* _Recorded information_:
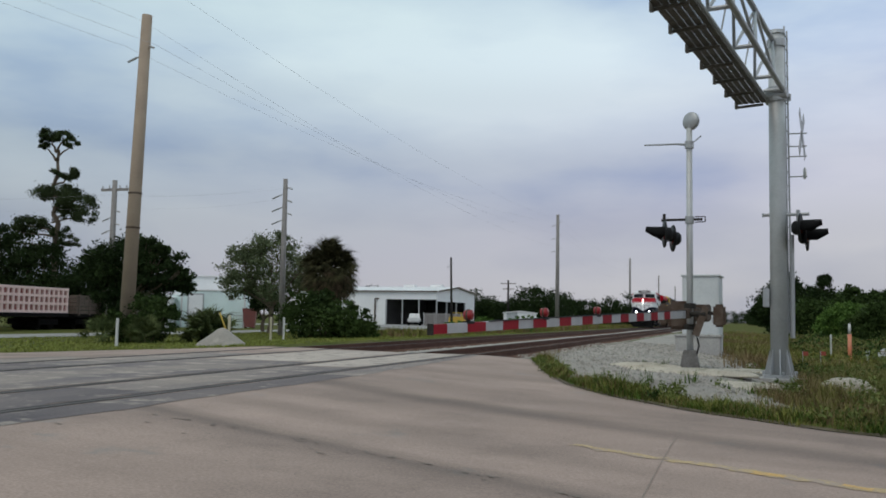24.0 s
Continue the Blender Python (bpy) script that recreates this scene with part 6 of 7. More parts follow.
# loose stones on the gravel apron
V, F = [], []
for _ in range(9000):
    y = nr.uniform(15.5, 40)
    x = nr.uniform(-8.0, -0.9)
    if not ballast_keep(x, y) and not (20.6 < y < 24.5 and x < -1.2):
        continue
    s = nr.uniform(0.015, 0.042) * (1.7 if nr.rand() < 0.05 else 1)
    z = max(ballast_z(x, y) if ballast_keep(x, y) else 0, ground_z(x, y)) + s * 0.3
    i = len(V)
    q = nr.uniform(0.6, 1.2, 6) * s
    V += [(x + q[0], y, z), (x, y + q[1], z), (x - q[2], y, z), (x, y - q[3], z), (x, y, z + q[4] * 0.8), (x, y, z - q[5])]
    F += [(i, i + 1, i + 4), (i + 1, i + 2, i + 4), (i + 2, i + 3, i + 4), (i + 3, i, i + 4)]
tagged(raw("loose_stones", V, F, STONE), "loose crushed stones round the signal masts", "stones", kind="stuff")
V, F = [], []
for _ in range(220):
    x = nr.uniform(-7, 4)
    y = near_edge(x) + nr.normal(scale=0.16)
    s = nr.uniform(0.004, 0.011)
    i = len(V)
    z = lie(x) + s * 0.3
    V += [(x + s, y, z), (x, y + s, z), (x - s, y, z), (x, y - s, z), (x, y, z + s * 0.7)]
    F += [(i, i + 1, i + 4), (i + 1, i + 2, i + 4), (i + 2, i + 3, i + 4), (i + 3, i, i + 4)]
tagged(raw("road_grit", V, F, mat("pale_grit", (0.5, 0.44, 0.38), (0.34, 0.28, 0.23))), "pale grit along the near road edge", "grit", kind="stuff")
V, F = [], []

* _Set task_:
Reproduce each line exactly, please, except for any pictures.

* _Answer to the exercise_:
24.0 s
Continue the Blender Python (bpy) script that recreates this scene with part 6 of 7. More parts follow.
# loose stones on the gravel apron
V, F = [], []
for _ in range(9000):
    y = nr.uniform(15.5, 40)
    x = nr.uniform(-8.0, -0.9)
    if not ballast_keep(x, y) and not (20.6 < y < 24.5 and x < -1.2):
        continue
    s = nr.uniform(0.015, 0.042) * (1.7 if nr.rand() < 0.05 else 1)
    z = max(ballast_z(x, y) if ballast_keep(x, y) else 0, ground_z(x, y)) + s * 0.3
    i = len(V)
    q = nr.uniform(0.6, 1.2, 6) * s
    V += [(x + q[0], y, z), (x, y + q[1], z), (x - q[2], y, z), (x, y - q[3], z), (x, y, z + q[4] * 0.8), (x, y, z - q[5])]
    F += [(i, i + 1, i + 4), (i + 1, i + 2, i + 4), (i + 2, i + 3, i + 4), (i + 3, i, i + 4)]
tagged(raw("loose_stones", V, F, STONE), "loose crushed stones round the signal masts", "stones", kind="stuff")
V, F = [], []
for _ in range(220):
    x = nr.uniform(-7, 4)
    y = near_edge(x) + nr.normal(scale=0.16)
    s = nr.uniform(0.004, 0.011)
    i = len(V)
    z = lie(x) + s * 0.3
    V += [(x + s, y, z), (x, y + s, z), (x - s, y, z), (x, y - s, z), (x, y, z + s * 0.7)]
    F += [(i, i + 1, i + 4), (i + 1, i + 2, i + 4), (i + 2, i + 3, i + 4), (i + 3, i, i + 4)]
tagged(raw("road_grit", V, F, mat("pale_grit", (0.5, 0.44, 0.38), (0.34, 0.28, 0.23))), "pale grit along the near road edge", "grit", kind="stuff")
V, F = [], []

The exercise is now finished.